The Tapestry is also special because, unlike massive archaeological or architectural monuments, it is both prodigious and portable. William may have brought the stones for many of the building projects undertaken in England after the Conquest from the other side of the Channel, but once built, they remained in place. Though one may wonder how the monoliths of Stonehenge might have been hoisted so high, no one argues that they were brought to their present location from somewhere else. Manuscripts, coins, ornamental objects, furniture, textiles, and the Tapestry, of course, are different. They circulated—in trade, in war, in diplomatic and domestic exchange. When Europe woke to the Middle Ages, many were discovered in spots distant from the place of their making.
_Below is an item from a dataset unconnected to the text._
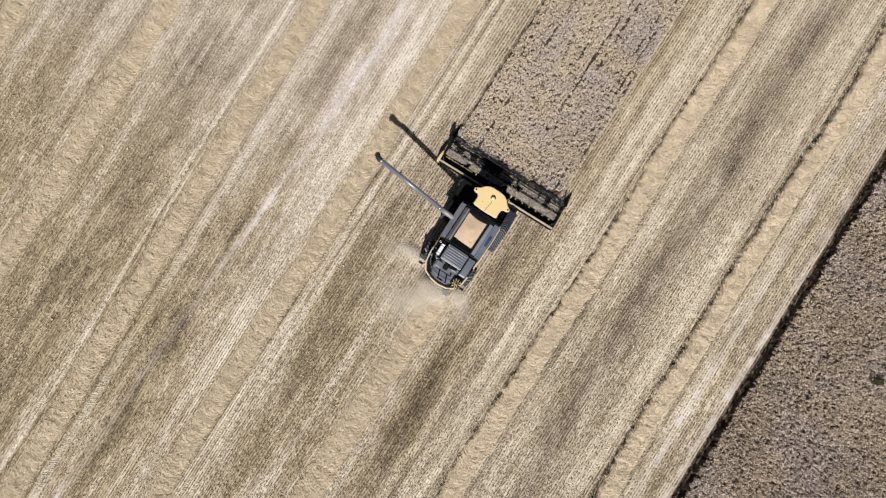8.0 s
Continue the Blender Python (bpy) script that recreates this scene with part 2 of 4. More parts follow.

The movement of cultural objects between the British Isles and France is particularly fluid. Between the Conquest of 1066 and the French recapture of Normandy in 1203–1204, they were one country, and the traffic in goods and artifacts never ceased. Many of the literary and historical documents in Old French are, like Roland, still found in British libraries and museums. If the Tapestry was made in England, as many believe, how did it end up in France? How did what began as the unquestionably English King William’s Cloth or Queen Mathilda’s Tapestry become the French Tapisserie de Bayeux? Was its ultimate destination, as has been suggested, Bishop Odo’s palace in Rome, where it would take its place among the great Roman triumphal columns and friezes? The debate over provenance, the Tapestry’s status as a religious or a secular object, the question of who commissioned it, and where and when it was actually made are wrapped in national claims, in what was at the time of the Tapestry’s discovery a true territorial dispute.